> Task brief: Check every line for the word "scene" and give the number of lines where it occurs, nothing else.

::::

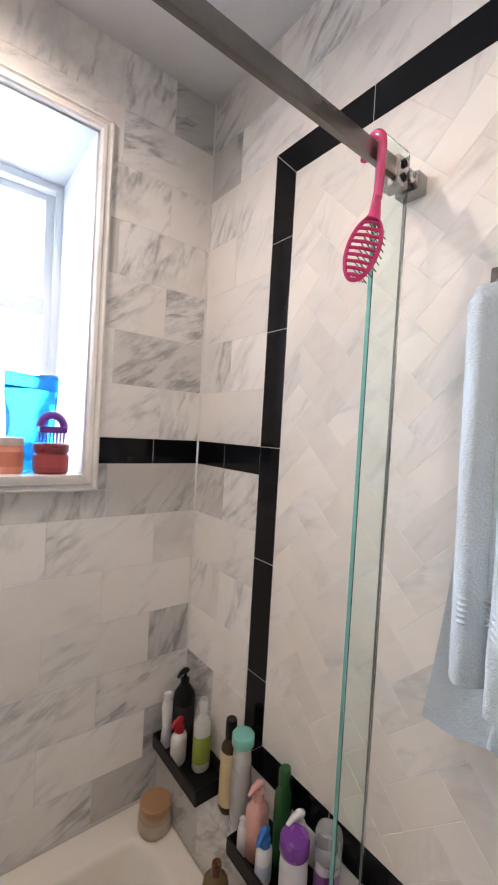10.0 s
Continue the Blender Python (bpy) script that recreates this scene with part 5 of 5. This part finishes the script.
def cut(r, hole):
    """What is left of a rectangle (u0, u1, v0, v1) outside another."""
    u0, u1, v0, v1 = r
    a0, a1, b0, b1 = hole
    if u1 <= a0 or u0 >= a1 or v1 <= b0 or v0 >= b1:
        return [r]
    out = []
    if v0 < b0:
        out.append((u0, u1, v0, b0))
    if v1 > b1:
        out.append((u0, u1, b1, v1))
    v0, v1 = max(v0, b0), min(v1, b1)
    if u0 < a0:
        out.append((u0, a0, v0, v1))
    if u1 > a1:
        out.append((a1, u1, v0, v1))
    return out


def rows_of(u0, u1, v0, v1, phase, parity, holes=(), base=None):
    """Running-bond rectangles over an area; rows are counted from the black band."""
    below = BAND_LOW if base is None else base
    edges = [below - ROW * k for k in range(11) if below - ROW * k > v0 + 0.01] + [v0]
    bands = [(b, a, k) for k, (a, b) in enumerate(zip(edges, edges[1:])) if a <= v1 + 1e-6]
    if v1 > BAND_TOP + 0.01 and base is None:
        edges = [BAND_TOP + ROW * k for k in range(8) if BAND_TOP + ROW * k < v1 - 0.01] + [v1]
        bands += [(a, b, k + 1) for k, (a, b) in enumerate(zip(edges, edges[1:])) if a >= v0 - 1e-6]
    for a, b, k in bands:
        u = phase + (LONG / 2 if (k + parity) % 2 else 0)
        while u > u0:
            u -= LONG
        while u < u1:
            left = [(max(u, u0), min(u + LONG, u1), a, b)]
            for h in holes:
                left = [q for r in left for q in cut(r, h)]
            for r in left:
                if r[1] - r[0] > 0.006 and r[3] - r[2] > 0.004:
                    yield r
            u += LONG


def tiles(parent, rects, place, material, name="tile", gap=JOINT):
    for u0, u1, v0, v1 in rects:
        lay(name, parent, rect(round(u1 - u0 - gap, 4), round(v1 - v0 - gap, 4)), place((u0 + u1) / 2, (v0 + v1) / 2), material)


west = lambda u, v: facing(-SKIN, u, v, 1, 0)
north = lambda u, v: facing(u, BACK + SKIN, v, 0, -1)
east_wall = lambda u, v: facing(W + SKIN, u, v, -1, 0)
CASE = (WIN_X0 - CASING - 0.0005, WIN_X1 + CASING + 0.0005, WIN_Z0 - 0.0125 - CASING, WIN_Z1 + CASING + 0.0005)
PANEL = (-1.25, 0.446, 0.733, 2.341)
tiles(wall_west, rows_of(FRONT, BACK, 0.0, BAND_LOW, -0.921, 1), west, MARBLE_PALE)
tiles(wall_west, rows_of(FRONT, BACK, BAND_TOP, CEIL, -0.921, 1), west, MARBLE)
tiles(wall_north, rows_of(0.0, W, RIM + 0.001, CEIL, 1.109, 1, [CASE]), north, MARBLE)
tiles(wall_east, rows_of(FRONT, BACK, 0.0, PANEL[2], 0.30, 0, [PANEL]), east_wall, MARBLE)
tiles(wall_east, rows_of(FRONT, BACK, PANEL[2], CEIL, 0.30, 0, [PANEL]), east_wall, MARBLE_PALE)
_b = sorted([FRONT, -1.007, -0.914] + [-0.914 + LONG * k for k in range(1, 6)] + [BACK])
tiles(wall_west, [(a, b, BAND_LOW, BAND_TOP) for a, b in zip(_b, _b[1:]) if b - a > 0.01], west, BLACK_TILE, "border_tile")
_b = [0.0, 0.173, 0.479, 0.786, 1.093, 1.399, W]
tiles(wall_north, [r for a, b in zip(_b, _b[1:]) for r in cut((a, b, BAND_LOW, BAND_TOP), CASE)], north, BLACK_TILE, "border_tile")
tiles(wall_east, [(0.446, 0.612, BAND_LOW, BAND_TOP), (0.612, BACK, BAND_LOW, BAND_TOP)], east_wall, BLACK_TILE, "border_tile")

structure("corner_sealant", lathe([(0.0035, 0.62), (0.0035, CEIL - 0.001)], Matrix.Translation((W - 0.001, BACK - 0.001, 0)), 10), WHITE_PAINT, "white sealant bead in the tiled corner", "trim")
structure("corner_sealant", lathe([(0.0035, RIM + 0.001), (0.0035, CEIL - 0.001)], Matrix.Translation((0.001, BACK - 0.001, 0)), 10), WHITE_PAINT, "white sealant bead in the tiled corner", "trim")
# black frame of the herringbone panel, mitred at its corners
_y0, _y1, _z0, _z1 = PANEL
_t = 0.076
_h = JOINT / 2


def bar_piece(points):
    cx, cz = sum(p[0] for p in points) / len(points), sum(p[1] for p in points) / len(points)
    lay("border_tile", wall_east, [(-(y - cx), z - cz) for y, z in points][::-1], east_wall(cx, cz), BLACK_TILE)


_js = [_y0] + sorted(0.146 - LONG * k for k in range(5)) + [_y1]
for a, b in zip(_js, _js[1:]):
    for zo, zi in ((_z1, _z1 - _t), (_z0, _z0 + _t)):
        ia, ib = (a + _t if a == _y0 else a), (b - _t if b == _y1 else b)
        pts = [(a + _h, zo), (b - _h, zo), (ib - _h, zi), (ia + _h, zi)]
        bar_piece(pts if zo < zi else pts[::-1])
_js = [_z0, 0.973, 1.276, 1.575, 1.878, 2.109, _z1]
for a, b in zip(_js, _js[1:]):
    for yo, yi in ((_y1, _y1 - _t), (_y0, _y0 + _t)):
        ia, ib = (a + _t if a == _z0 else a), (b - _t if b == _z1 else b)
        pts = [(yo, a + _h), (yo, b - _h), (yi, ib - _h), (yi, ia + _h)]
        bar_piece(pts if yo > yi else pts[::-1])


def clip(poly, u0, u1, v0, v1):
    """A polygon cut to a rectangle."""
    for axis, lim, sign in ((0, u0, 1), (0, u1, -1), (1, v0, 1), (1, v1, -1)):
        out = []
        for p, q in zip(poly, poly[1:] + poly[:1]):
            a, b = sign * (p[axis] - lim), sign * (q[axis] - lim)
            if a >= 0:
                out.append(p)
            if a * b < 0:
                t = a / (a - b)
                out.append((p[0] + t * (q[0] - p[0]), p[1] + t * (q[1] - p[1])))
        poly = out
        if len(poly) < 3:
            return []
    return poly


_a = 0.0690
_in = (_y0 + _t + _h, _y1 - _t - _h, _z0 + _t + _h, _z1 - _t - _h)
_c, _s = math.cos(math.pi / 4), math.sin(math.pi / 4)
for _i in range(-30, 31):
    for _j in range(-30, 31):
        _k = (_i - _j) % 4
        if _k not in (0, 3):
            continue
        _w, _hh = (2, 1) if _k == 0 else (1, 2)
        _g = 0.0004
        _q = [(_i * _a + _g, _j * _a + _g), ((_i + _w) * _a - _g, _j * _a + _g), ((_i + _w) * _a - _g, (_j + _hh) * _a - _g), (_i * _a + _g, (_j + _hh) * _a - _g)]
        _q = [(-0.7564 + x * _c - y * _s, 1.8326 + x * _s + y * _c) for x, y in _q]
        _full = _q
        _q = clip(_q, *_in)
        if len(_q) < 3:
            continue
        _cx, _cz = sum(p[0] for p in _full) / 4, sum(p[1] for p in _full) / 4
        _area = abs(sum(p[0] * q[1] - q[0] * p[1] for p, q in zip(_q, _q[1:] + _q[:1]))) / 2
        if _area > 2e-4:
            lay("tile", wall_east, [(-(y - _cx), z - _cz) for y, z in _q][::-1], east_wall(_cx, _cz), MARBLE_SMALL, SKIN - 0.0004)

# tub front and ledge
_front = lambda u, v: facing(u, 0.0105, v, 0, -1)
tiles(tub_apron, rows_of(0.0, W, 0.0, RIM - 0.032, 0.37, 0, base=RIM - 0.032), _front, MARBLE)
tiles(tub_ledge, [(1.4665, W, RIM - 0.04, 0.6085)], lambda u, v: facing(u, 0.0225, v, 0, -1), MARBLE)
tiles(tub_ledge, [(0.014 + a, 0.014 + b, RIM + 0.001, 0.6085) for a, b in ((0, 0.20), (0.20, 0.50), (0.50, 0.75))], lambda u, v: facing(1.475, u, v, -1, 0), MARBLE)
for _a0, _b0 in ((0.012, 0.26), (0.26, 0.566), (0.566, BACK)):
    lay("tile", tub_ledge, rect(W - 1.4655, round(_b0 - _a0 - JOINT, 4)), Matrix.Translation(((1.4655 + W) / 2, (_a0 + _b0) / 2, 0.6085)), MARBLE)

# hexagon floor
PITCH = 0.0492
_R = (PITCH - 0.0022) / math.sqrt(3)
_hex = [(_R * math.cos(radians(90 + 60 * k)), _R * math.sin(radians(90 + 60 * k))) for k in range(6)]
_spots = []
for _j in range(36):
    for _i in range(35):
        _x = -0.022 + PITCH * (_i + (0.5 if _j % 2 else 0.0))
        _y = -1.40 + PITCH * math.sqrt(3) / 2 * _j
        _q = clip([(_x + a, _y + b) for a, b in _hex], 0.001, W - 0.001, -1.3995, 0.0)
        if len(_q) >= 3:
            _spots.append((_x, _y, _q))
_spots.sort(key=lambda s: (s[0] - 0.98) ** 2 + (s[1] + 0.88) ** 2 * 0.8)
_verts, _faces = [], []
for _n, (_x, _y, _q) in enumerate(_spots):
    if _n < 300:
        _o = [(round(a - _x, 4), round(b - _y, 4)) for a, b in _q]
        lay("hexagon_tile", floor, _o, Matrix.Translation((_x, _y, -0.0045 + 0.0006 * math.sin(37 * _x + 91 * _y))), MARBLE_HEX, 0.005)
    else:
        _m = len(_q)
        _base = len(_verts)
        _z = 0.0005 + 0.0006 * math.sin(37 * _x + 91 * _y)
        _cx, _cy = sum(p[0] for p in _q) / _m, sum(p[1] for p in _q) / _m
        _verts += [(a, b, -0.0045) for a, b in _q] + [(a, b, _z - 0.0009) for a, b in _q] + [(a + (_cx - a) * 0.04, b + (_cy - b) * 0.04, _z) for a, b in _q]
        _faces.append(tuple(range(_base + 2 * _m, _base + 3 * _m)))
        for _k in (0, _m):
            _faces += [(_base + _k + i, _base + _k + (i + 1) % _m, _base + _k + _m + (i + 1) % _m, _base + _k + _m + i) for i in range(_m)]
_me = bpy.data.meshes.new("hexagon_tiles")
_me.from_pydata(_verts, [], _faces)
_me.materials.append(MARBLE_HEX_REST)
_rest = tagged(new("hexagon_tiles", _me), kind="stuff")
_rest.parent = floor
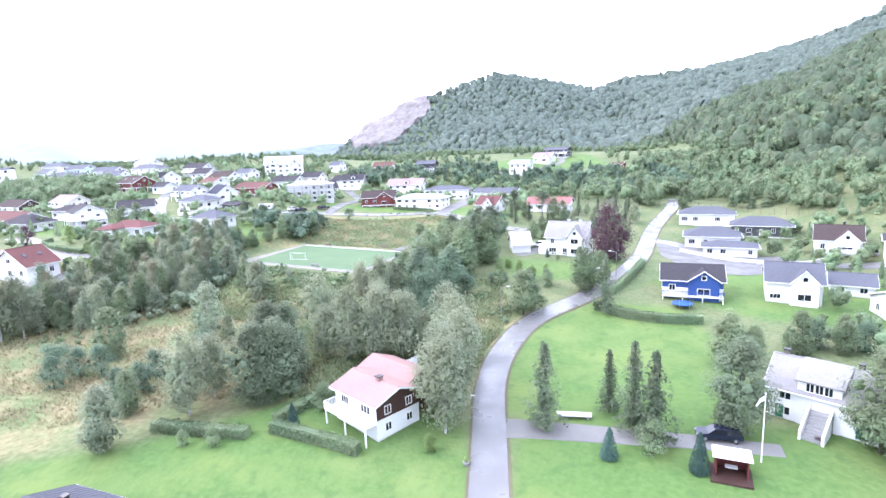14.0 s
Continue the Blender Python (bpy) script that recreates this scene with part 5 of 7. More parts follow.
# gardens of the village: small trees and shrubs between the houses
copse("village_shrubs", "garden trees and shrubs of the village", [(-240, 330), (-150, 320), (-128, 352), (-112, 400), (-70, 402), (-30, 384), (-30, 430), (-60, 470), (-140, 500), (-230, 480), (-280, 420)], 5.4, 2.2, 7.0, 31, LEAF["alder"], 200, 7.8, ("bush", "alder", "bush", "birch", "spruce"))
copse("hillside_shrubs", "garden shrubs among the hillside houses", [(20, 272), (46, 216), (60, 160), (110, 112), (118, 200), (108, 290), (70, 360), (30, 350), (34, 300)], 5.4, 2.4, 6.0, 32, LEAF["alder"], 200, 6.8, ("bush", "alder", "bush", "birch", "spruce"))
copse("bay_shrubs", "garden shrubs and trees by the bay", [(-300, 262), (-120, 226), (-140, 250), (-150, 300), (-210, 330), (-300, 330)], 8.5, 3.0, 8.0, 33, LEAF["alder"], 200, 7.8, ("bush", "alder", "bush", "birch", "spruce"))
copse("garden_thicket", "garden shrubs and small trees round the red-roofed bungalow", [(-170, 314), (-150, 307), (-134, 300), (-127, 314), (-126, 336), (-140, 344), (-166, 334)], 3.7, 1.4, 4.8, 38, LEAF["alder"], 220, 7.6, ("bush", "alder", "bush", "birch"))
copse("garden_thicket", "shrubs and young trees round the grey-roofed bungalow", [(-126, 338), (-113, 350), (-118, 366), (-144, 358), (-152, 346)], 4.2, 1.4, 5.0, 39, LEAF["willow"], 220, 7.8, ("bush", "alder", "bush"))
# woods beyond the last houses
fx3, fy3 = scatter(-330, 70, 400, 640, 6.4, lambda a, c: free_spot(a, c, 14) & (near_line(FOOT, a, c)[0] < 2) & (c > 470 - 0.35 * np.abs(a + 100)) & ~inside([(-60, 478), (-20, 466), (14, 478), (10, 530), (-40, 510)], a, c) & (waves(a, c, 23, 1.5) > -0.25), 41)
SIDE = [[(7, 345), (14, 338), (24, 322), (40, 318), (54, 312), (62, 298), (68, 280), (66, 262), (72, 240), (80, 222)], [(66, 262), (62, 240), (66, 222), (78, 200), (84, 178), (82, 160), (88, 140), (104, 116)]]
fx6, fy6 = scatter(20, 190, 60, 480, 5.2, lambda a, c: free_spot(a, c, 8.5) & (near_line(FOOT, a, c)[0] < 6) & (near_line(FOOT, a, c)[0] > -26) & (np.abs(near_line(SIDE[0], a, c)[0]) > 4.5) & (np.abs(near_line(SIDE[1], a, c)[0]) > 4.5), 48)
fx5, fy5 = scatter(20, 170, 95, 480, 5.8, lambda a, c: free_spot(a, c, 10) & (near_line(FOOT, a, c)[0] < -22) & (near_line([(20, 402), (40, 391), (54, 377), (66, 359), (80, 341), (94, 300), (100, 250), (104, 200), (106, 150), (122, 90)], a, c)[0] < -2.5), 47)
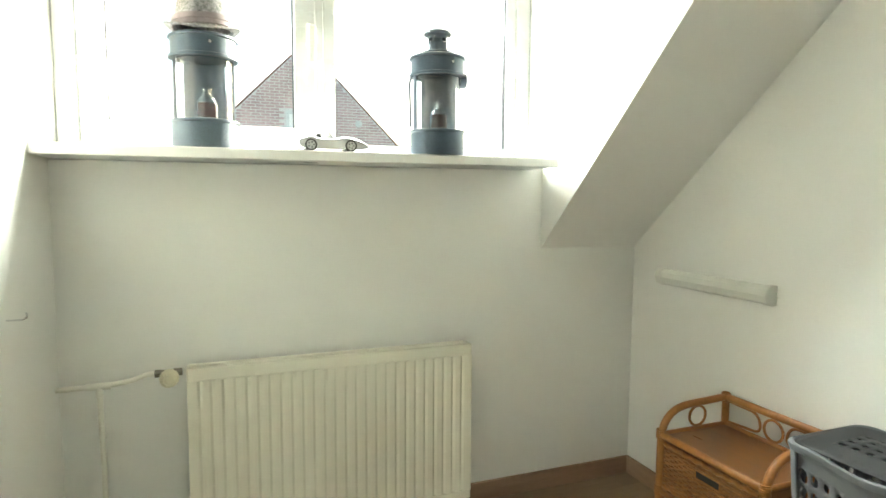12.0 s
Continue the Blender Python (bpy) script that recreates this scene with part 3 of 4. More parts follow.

::::

> Solution below: 3